** Clips as scene scripts **
^^^^^^^^

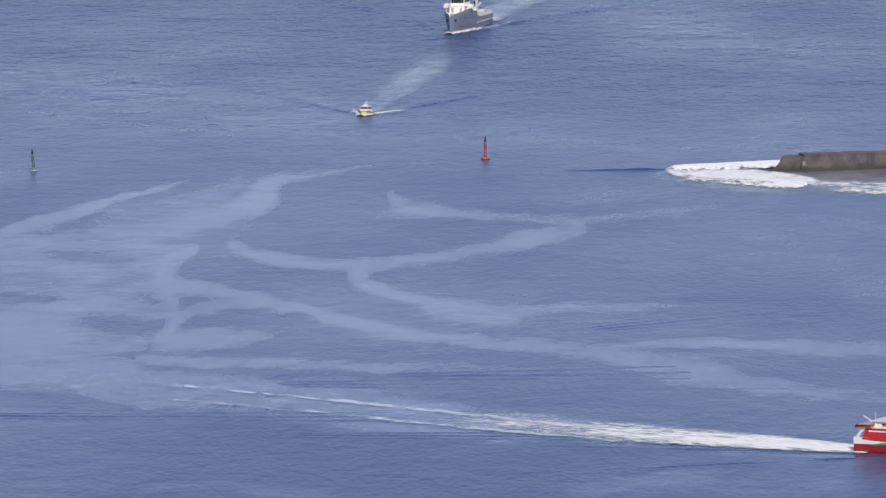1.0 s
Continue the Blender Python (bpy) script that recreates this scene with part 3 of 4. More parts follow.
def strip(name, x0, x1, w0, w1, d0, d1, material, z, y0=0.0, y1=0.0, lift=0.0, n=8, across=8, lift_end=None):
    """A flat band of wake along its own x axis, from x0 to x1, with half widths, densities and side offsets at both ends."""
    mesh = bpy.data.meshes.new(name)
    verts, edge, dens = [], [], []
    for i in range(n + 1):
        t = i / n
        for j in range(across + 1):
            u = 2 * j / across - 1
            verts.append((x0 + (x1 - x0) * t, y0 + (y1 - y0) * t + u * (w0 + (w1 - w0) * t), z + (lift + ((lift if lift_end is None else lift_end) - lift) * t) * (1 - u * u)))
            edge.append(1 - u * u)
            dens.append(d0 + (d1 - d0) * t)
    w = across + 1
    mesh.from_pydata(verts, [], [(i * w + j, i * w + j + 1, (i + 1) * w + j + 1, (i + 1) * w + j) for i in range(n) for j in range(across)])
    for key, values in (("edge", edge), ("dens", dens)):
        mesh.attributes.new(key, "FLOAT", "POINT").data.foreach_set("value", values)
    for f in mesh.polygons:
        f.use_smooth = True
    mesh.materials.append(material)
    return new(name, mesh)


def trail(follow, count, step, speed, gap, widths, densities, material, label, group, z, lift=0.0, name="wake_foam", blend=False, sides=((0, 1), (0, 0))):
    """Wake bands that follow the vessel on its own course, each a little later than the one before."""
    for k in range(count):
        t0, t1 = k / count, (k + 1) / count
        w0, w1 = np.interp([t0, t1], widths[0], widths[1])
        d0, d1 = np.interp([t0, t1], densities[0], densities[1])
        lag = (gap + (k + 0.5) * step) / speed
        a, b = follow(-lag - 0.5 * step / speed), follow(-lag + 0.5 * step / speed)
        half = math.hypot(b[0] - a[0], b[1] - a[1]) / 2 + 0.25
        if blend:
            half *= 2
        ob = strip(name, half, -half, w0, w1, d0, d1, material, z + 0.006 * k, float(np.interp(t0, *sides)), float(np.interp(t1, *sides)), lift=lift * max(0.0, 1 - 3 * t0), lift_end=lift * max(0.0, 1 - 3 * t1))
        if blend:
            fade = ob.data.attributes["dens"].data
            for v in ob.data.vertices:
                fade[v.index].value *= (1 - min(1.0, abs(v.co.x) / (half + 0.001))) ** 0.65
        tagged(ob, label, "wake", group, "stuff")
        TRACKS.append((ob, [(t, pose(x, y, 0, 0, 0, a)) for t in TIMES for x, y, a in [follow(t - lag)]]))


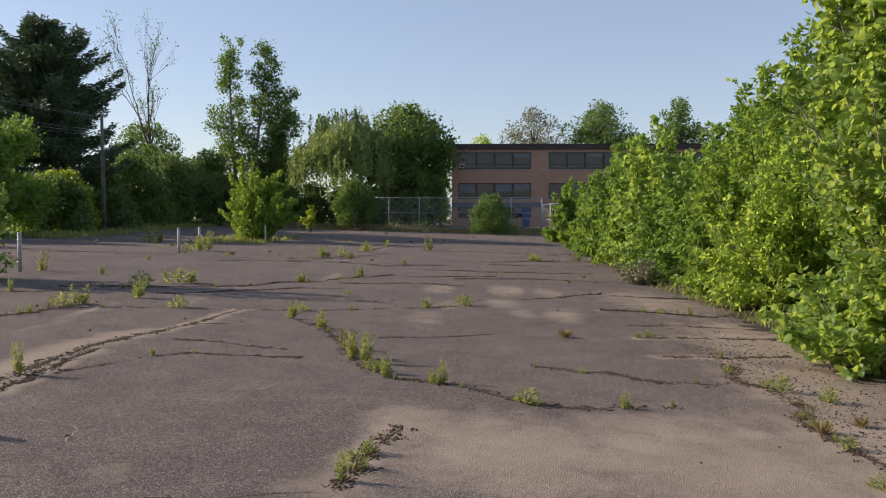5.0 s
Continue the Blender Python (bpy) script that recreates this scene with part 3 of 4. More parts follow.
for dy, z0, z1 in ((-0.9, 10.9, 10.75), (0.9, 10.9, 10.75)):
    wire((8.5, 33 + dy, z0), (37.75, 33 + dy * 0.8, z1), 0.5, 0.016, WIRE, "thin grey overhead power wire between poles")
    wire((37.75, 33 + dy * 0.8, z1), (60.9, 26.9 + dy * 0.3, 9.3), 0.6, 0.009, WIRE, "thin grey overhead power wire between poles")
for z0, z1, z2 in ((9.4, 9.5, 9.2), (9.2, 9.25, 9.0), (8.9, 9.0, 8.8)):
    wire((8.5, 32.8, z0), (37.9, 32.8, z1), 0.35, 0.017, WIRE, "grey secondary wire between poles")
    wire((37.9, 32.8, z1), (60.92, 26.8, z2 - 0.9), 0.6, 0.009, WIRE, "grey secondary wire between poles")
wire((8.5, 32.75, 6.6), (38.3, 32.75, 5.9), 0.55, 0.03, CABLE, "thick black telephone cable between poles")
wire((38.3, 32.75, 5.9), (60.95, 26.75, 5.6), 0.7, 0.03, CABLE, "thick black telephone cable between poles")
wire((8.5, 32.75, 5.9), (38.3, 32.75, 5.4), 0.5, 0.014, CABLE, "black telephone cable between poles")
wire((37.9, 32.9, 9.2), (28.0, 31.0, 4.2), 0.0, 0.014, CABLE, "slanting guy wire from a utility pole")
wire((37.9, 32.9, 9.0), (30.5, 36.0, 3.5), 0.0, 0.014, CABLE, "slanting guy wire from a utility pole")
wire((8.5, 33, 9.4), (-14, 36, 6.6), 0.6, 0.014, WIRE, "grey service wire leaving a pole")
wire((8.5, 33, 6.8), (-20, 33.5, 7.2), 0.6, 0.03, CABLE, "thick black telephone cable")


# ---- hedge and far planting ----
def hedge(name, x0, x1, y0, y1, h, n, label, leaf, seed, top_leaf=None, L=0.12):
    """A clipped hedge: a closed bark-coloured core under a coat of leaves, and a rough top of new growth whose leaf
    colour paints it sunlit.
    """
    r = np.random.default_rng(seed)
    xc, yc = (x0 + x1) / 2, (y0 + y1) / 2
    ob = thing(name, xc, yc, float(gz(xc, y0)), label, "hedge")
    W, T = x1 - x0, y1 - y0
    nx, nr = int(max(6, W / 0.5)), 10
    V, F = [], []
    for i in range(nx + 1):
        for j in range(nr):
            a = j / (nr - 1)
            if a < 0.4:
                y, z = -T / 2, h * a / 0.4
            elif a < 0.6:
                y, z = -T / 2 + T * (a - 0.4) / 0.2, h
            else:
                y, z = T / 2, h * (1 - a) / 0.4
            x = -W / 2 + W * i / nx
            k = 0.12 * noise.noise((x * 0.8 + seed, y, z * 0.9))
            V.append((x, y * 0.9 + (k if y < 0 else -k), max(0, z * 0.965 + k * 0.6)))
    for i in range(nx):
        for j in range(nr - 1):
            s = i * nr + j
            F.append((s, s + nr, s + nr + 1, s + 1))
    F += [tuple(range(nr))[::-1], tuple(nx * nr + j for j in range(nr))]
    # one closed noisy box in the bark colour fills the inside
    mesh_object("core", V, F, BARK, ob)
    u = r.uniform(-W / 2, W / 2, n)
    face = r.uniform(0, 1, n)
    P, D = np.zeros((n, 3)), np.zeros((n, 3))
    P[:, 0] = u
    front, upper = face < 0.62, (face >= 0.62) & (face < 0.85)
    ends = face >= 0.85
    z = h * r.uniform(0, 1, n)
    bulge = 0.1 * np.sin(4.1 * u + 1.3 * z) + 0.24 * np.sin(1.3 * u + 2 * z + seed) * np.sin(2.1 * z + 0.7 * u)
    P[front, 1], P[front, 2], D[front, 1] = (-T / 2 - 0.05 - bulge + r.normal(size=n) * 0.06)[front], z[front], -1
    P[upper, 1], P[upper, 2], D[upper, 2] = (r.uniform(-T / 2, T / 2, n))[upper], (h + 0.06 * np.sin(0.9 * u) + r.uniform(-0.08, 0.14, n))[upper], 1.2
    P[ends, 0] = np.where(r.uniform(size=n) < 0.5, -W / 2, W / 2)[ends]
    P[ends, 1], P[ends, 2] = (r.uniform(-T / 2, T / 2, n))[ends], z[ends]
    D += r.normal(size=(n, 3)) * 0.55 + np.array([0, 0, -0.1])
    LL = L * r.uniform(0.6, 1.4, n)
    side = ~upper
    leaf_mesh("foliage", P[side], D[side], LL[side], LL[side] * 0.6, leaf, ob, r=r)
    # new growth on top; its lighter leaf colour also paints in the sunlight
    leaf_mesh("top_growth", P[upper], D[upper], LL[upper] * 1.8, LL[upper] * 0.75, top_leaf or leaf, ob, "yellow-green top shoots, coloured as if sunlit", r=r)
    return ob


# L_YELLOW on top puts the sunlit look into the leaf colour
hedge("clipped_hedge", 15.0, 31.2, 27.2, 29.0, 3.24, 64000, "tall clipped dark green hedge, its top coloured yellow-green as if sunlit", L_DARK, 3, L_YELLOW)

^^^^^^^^

Without including any pictures, print each record exactly.

** SOLUTION **
1.0 s
Continue the Blender Python (bpy) script that recreates this scene with part 3 of 4. More parts follow.
def strip(name, x0, x1, w0, w1, d0, d1, material, z, y0=0.0, y1=0.0, lift=0.0, n=8, across=8, lift_end=None):
    """A flat band of wake along its own x axis, from x0 to x1, with half widths, densities and side offsets at both ends."""
    mesh = bpy.data.meshes.new(name)
    verts, edge, dens = [], [], []
    for i in range(n + 1):
        t = i / n
        for j in range(across + 1):
            u = 2 * j / across - 1
            verts.append((x0 + (x1 - x0) * t, y0 + (y1 - y0) * t + u * (w0 + (w1 - w0) * t), z + (lift + ((lift if lift_end is None else lift_end) - lift) * t) * (1 - u * u)))
            edge.append(1 - u * u)
            dens.append(d0 + (d1 - d0) * t)
    w = across + 1
    mesh.from_pydata(verts, [], [(i * w + j, i * w + j + 1, (i + 1) * w + j + 1, (i + 1) * w + j) for i in range(n) for j in range(across)])
    for key, values in (("edge", edge), ("dens", dens)):
        mesh.attributes.new(key, "FLOAT", "POINT").data.foreach_set("value", values)
    for f in mesh.polygons:
        f.use_smooth = True
    mesh.materials.append(material)
    return new(name, mesh)


def trail(follow, count, step, speed, gap, widths, densities, material, label, group, z, lift=0.0, name="wake_foam", blend=False, sides=((0, 1), (0, 0))):
    """Wake bands that follow the vessel on its own course, each a little later than the one before."""
    for k in range(count):
        t0, t1 = k / count, (k + 1) / count
        w0, w1 = np.interp([t0, t1], widths[0], widths[1])
        d0, d1 = np.interp([t0, t1], densities[0], densities[1])
        lag = (gap + (k + 0.5) * step) / speed
        a, b = follow(-lag - 0.5 * step / speed), follow(-lag + 0.5 * step / speed)
        half = math.hypot(b[0] - a[0], b[1] - a[1]) / 2 + 0.25
        if blend:
            half *= 2
        ob = strip(name, half, -half, w0, w1, d0, d1, material, z + 0.006 * k, float(np.interp(t0, *sides)), float(np.interp(t1, *sides)), lift=lift * max(0.0, 1 - 3 * t0), lift_end=lift * max(0.0, 1 - 3 * t1))
        if blend:
            fade = ob.data.attributes["dens"].data
            for v in ob.data.vertices:
                fade[v.index].value *= (1 - min(1.0, abs(v.co.x) / (half + 0.001))) ** 0.65
        tagged(ob, label, "wake", group, "stuff")
        TRACKS.append((ob, [(t, pose(x, y, 0, 0, 0, a)) for t in TIMES for x, y, a in [follow(t - lag)]]))


5.0 s
Continue the Blender Python (bpy) script that recreates this scene with part 3 of 4. More parts follow.
for dy, z0, z1 in ((-0.9, 10.9, 10.75), (0.9, 10.9, 10.75)):
    wire((8.5, 33 + dy, z0), (37.75, 33 + dy * 0.8, z1), 0.5, 0.016, WIRE, "thin grey overhead power wire between poles")
    wire((37.75, 33 + dy * 0.8, z1), (60.9, 26.9 + dy * 0.3, 9.3), 0.6, 0.009, WIRE, "thin grey overhead power wire between poles")
for z0, z1, z2 in ((9.4, 9.5, 9.2), (9.2, 9.25, 9.0), (8.9, 9.0, 8.8)):
    wire((8.5, 32.8, z0), (37.9, 32.8, z1), 0.35, 0.017, WIRE, "grey secondary wire between poles")
    wire((37.9, 32.8, z1), (60.92, 26.8, z2 - 0.9), 0.6, 0.009, WIRE, "grey secondary wire between poles")
wire((8.5, 32.75, 6.6), (38.3, 32.75, 5.9), 0.55, 0.03, CABLE, "thick black telephone cable between poles")
wire((38.3, 32.75, 5.9), (60.95, 26.75, 5.6), 0.7, 0.03, CABLE, "thick black telephone cable between poles")
wire((8.5, 32.75, 5.9), (38.3, 32.75, 5.4), 0.5, 0.014, CABLE, "black telephone cable between poles")
wire((37.9, 32.9, 9.2), (28.0, 31.0, 4.2), 0.0, 0.014, CABLE, "slanting guy wire from a utility pole")
wire((37.9, 32.9, 9.0), (30.5, 36.0, 3.5), 0.0, 0.014, CABLE, "slanting guy wire from a utility pole")
wire((8.5, 33, 9.4), (-14, 36, 6.6), 0.6, 0.014, WIRE, "grey service wire leaving a pole")
wire((8.5, 33, 6.8), (-20, 33.5, 7.2), 0.6, 0.03, CABLE, "thick black telephone cable")


# ---- hedge and far planting ----
def hedge(name, x0, x1, y0, y1, h, n, label, leaf, seed, top_leaf=None, L=0.12):
    """A clipped hedge: a closed bark-coloured core under a coat of leaves, and a rough top of new growth whose leaf
    colour paints it sunlit.
    """
    r = np.random.default_rng(seed)
    xc, yc = (x0 + x1) / 2, (y0 + y1) / 2
    ob = thing(name, xc, yc, float(gz(xc, y0)), label, "hedge")
    W, T = x1 - x0, y1 - y0
    nx, nr = int(max(6, W / 0.5)), 10
    V, F = [], []
    for i in range(nx + 1):
        for j in range(nr):
            a = j / (nr - 1)
            if a < 0.4:
                y, z = -T / 2, h * a / 0.4
            elif a < 0.6:
                y, z = -T / 2 + T * (a - 0.4) / 0.2, h
            else:
                y, z = T / 2, h * (1 - a) / 0.4
            x = -W / 2 + W * i / nx
            k = 0.12 * noise.noise((x * 0.8 + seed, y, z * 0.9))
            V.append((x, y * 0.9 + (k if y < 0 else -k), max(0, z * 0.965 + k * 0.6)))
    for i in range(nx):
        for j in range(nr - 1):
            s = i * nr + j
            F.append((s, s + nr, s + nr + 1, s + 1))
    F += [tuple(range(nr))[::-1], tuple(nx * nr + j for j in range(nr))]
    # one closed noisy box in the bark colour fills the inside
    mesh_object("core", V, F, BARK, ob)
    u = r.uniform(-W / 2, W / 2, n)
    face = r.uniform(0, 1, n)
    P, D = np.zeros((n, 3)), np.zeros((n, 3))
    P[:, 0] = u
    front, upper = face < 0.62, (face >= 0.62) & (face < 0.85)
    ends = face >= 0.85
    z = h * r.uniform(0, 1, n)
    bulge = 0.1 * np.sin(4.1 * u + 1.3 * z) + 0.24 * np.sin(1.3 * u + 2 * z + seed) * np.sin(2.1 * z + 0.7 * u)
    P[front, 1], P[front, 2], D[front, 1] = (-T / 2 - 0.05 - bulge + r.normal(size=n) * 0.06)[front], z[front], -1
    P[upper, 1], P[upper, 2], D[upper, 2] = (r.uniform(-T / 2, T / 2, n))[upper], (h + 0.06 * np.sin(0.9 * u) + r.uniform(-0.08, 0.14, n))[upper], 1.2
    P[ends, 0] = np.where(r.uniform(size=n) < 0.5, -W / 2, W / 2)[ends]
    P[ends, 1], P[ends, 2] = (r.uniform(-T / 2, T / 2, n))[ends], z[ends]
    D += r.normal(size=(n, 3)) * 0.55 + np.array([0, 0, -0.1])
    LL = L * r.uniform(0.6, 1.4, n)
    side = ~upper
    leaf_mesh("foliage", P[side], D[side], LL[side], LL[side] * 0.6, leaf, ob, r=r)
    # new growth on top; its lighter leaf colour also paints in the sunlight
    leaf_mesh("top_growth", P[upper], D[upper], LL[upper] * 1.8, LL[upper] * 0.75, top_leaf or leaf, ob, "yellow-green top shoots, coloured as if sunlit", r=r)
    return ob


# L_YELLOW on top puts the sunlit look into the leaf colour
hedge("clipped_hedge", 15.0, 31.2, 27.2, 29.0, 3.24, 64000, "tall clipped dark green hedge, its top coloured yellow-green as if sunlit", L_DARK, 3, L_YELLOW)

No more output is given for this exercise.